A Little Something for the Post-Mortem Writers

Scott Halleran

As the 2013 season grinds to a close, and our beloved Twins find themselves in a position where they will probably be able to legitimately claim improvement over 2012, but not so much improvement that the team can be said to be actually improved. With 28 games to play, the Twins would need to collapse in a nearly epic fashion to match last season's 96-loss campaign, but are unlikely to play well enough to keep from losing 90 or more for the third consecutive season.

Wiser baseball minds than mine can deal with the whys and wherefores of the Twins woes. There's one point, though, that will likely be made over and over again (and in fact, is already starting to be made -- check out Nick Nelson's recent article over at Twins Daily): that the Twins starters deserve the brunt of the blame for the franchise's current problems.

While that may well be true, at least to a point, here are a few other tidbits that lead me to believe that the problem goes deeper than just finding a few 'stud arms'.

- the Twins bullpen hasn't really been that good

The Twin's bullpen has saved 68% of their opportunities this season (which is almost exactly league average), and has stranded only 34% of their inherited baserunners (which is tied for worst in the league). Contrast the Royals, who have the same number of blown saves in seven more opportunities, and have stranded a league-average 30% of their baserunners.

- the Twins offense has been atrocious

The club has scored 545 runs thus far, which doesn't look too bad in ranking (they're 11th out of 15 teams), until you realize that they're only 4 runs ahead of the second-worst team in the AL, Seattle. If the White Sox outscore the Twins by a run per game the rest of the way, our club could finish dead last in the AL in scoring. Contrast the Royals, whose offense hasn't been great, but is still 16 runs ahead of the Twins.

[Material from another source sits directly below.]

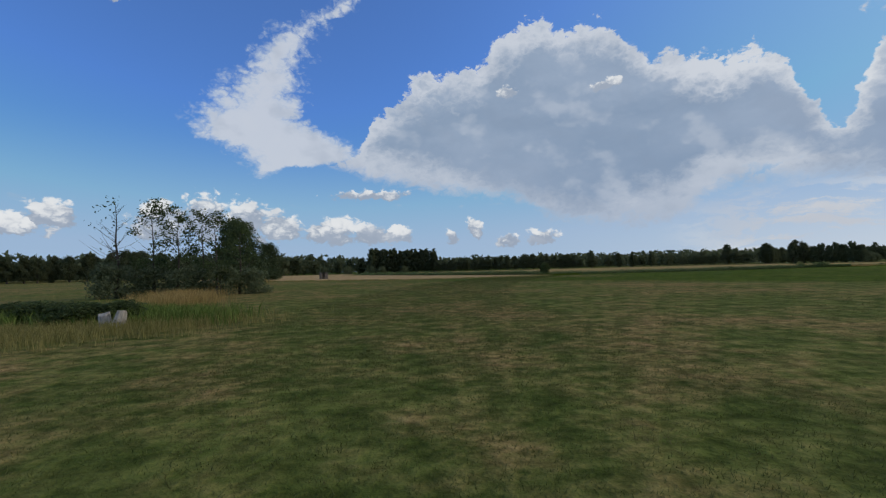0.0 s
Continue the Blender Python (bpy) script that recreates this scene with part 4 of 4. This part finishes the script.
sx, sy = strip_spots([(-17, 30), (-24, 43), (-30, 62), (-38, 86), (-45, 112), (-53, 128)], 4.0, 14, 340)
stuff("dry_grass", *blades(sx, sy, 0 * sx, 0.95, 0.012, 0.4, 341, fork=5, spread=0.15), GRASS_DRY, "tall dry grass along the field's edge", "grass")
mx, my = strip_spots([(-17, 12), (-14, 16), (-11, 19)], 6.0, 40, 342)
stuff("dry_grass", *blades(mx, my, 0 * mx, 0.5, 0.008, 0.5, 343, fork=6, spread=0.12), GRASS_OLIVE, "olive tussock round the pale stump", "grass")
mx, my = strip_spots([(-20, 18), (-16, 20.5), (-11, 20)], 3.6, 40, 344)
stuff("weeds", *blades(mx, my, 0 * mx, 0.8, 0.02, 0.5, 345, fork=6, spread=0.15), GRASS_WET, "dark green weeds behind the stump", "weeds")
vx, vy = strip_spots([(-52, 124), (-30, 109.6), (-18, 102.4), (-5, 95.6), (3, 96.4), (11, 98.8), (19, 102.6), (24, 106.2)], 1.8, 40, 346)
stuff("fence_grass", *blades(vx, vy, 0 * vx, clumpy(vx, vy, 0.18, 0.42), 0.007, 0.6, 347, fork=5, spread=0.12), GRASS_OLIVE, "uncut grass along the fence posts", "grass")
vx, vy = strip_spots([(25, 105.6), (29.5, 109), (31.4, 113), (29.6, 117), (25.6, 122)], 2.0, 60, 348)
stuff("fence_grass", *blades(vx, vy, 0 * vx, clumpy(vx, vy, 0.25, 0.5), 0.008, 0.6, 349, fork=5, spread=0.12), GRASS_LUSH, "rank grass at the field corner", "grass")
vx, vy = strip_spots([(207, 187.5), (222, 202), (236, 215), (248, 226)], 3.6, 46, 350)
stuff("ditch_grass", *blades(vx, vy, 0 * vx, clumpy(vx, vy, 0.16, 0.38), 0.008, 0.7, 351, fork=6, spread=0.15), GRASS_OLIVE, "grassy dry ditch between two fields", "grass")
vx, vy = strip_spots([(279, 158.4), (297, 166.8), (325, 187.8), (360, 220), (388, 246)], 2.0, 10, 352)
stuff("field_margin", *blades(vx, vy, 0 * vx, 0.45, 0.014, 0.6, 353, fork=7, spread=0.25), GRASS, "grass line between hay and stubble", "grass")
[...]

Why compare the Twins to the Royals? Because Kansas City, statistically, has had the best starting rotation in the AL. As a team, the Royals have allowed the fewest runs in the AL while playing in a park that's on balance neutral or slightly hitter-friendly. They have two of the top 10 pitchers in the league in raw Quality Starts and Quality Start Percentage and as a staff they have more QS and a higher percentage than any other team save the Red Sox. It's been under the radar, but the Royals have, at least this season, put together an outstanding rotation that is still pretty much in its prime -- only Jeremy Guthrie and Bruce Chen will be older than 32 next year (and Chen has only started 10 games, hardly making him the ace of the staff).

The point is that the Royals, with a better offense and a better bullpen than our Twins, are just 5 games over .500 and are unlikely to get into post-season play without a major hot streak, which would be more indicative of luck than talent anyway.

Even with the best rotation in the league, the Twins almost certainly wouldn't have finished 2013 any higher than .500. There are a lot more problems than just the rotation to deal with here, and if someone tries to convince you that all the Twins need are a couple of big-time free agent starters to be competitive, you'd be smart to dismiss that analysis as wishful thinking.